I am currently struggling with recursiving partition and bagging/bootstrapping of some data. As the data is confidential I have provided a reproducible example using the "GBSG2" data. In essense I am currently trying to reproduce an article recently published in Journal of Clinical Oncology (https://ascopubs.org/doi/abs/10.1200/JCO.22.02222) with my own data on an identical patient population.
I have attached prints of their method section and a supplemental tabel which is essentially what I hope to end up with
My problem can be boiled down to
- I want to for each end-node extract the three year survival rate and then specify for each patient which group they belong to - group A >70%, B; 70-50, C; 50-25 and D less than 25%.
- When bootstrapping afterwards the same needs to happen so I can see for each iteration which group a specific patient was allocated to and how often this happened.

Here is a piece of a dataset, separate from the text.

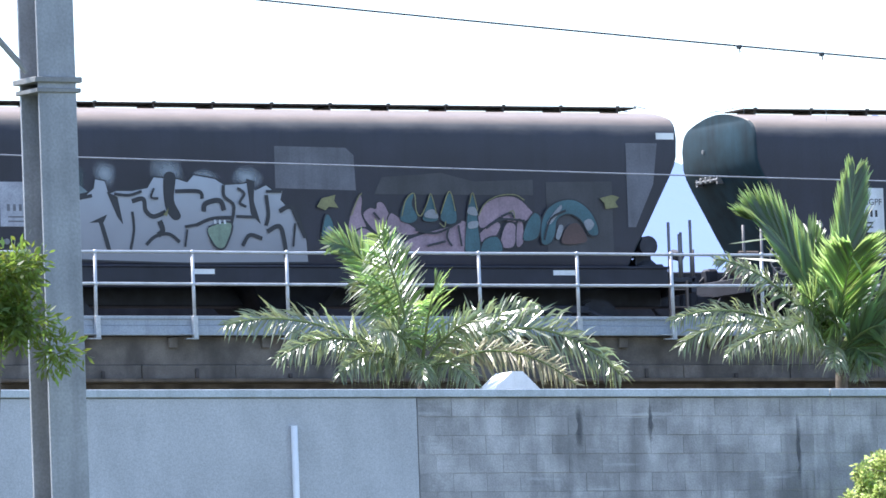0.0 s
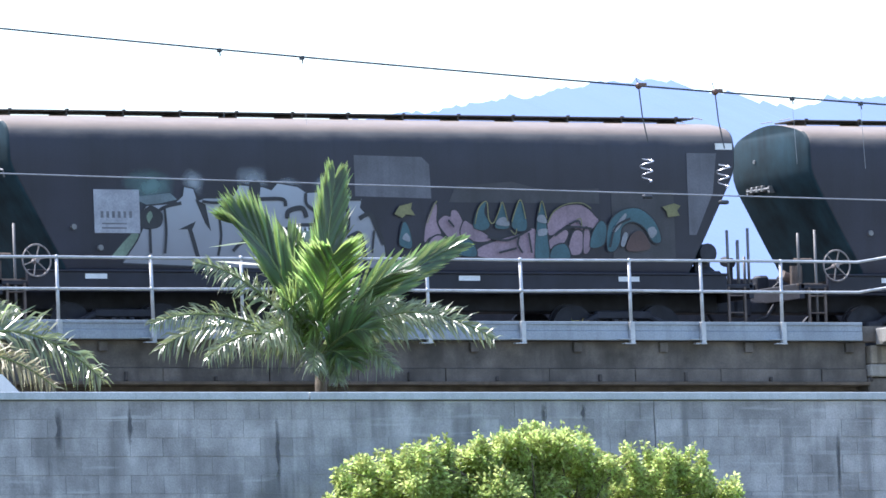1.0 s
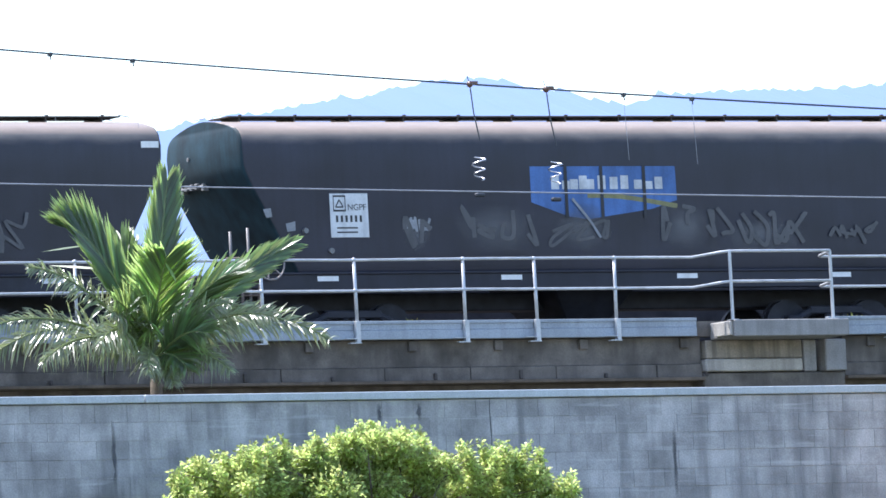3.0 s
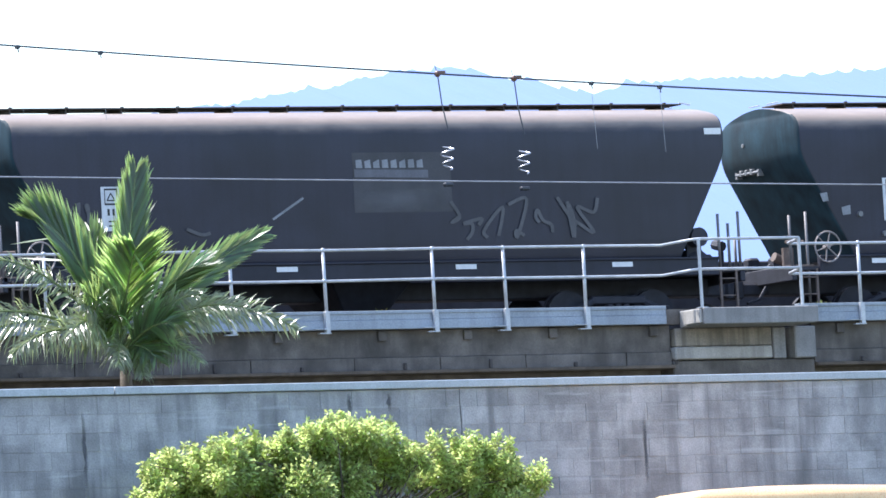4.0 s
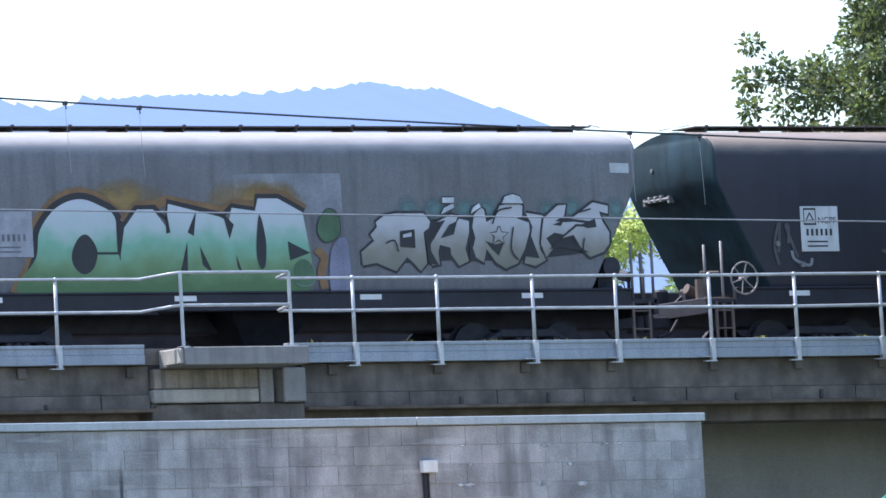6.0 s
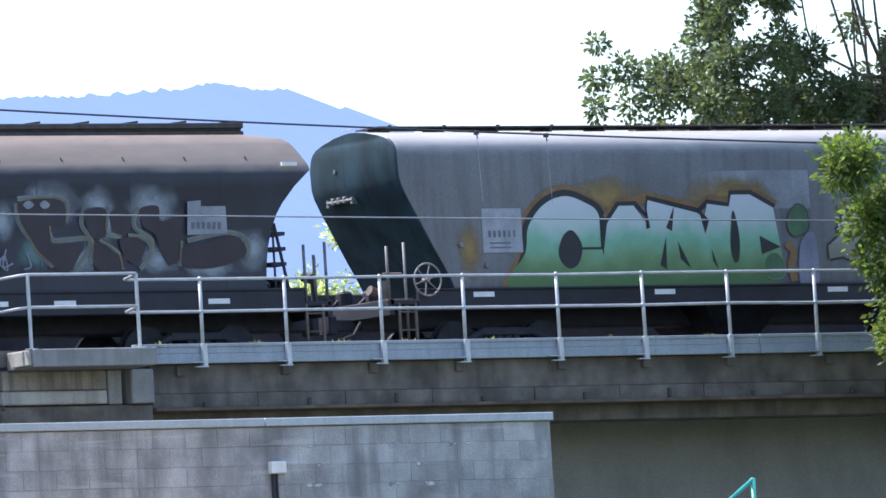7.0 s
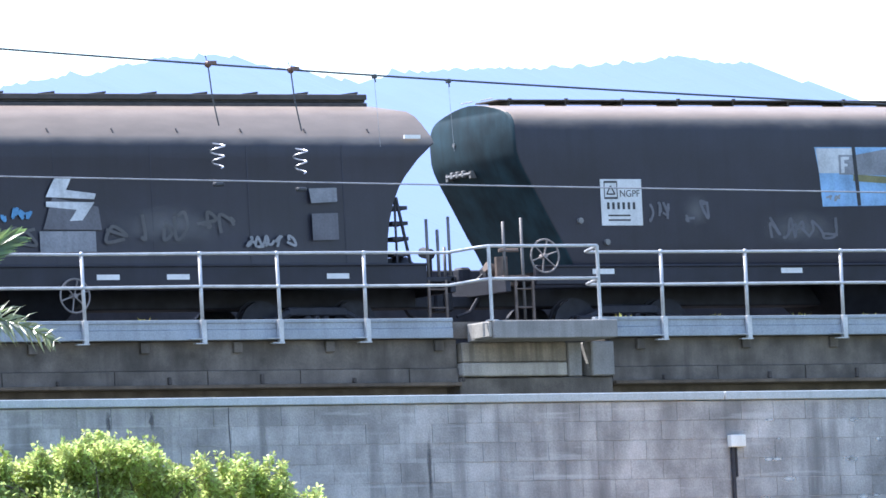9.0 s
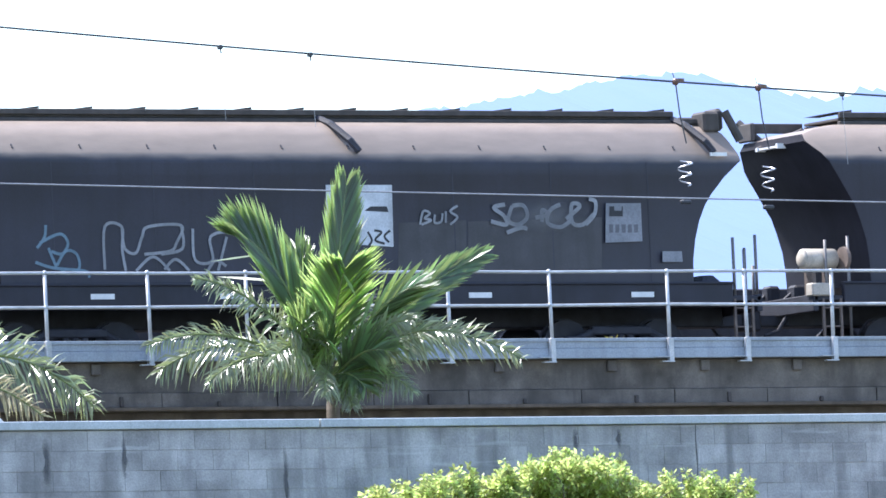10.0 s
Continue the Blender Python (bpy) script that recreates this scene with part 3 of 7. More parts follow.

Here is a some dummy code and what I've done thus far
library(partykit)
data("GBSG2", package = "TH.data")
#Dataframe
df <- GBSG2
#Ctree object
stree <- ctree(Surv(time,cens)~., data=df, control= ctree_control(minsplit = 50, alpha = 0.1, multiway = T))
#The following part I hope could be done more efficiently
n <- predict(stree, type="node")
nd <- factor(predict(stree, type="node"))
df$node <- n
fit1 <- survfit(Surv(time,cens)~nd, data=df)
summary(fit1, times=365*3)
#Manual input to each node by reading the transcript
df$grp <- ifelse(df$node==3, "A",NA)
df$grp <- ifelse(df$node==4, "A", df$grp)
df$grp <- ifelse(df$node==7, "C", df$grp)
df$grp <- ifelse(df$node==8, "D", df$grp)
df$grp <- ifelse(df$node==9, "B", df$grp)
I believe the above needs to be fixed before my bootstrap can be done in order to get a result which matches the attached supplemental table (I'd like to do it 1000 times, but I'm doing 10 until it works).
#Bagging
df_bag <- df %>%
select(-"node", -"grp")
cf <- cforest(Surv(time,cens)~.,data=df_bag, ntree=10, mtry = Inf)
Thank you very much,
Tobias Berg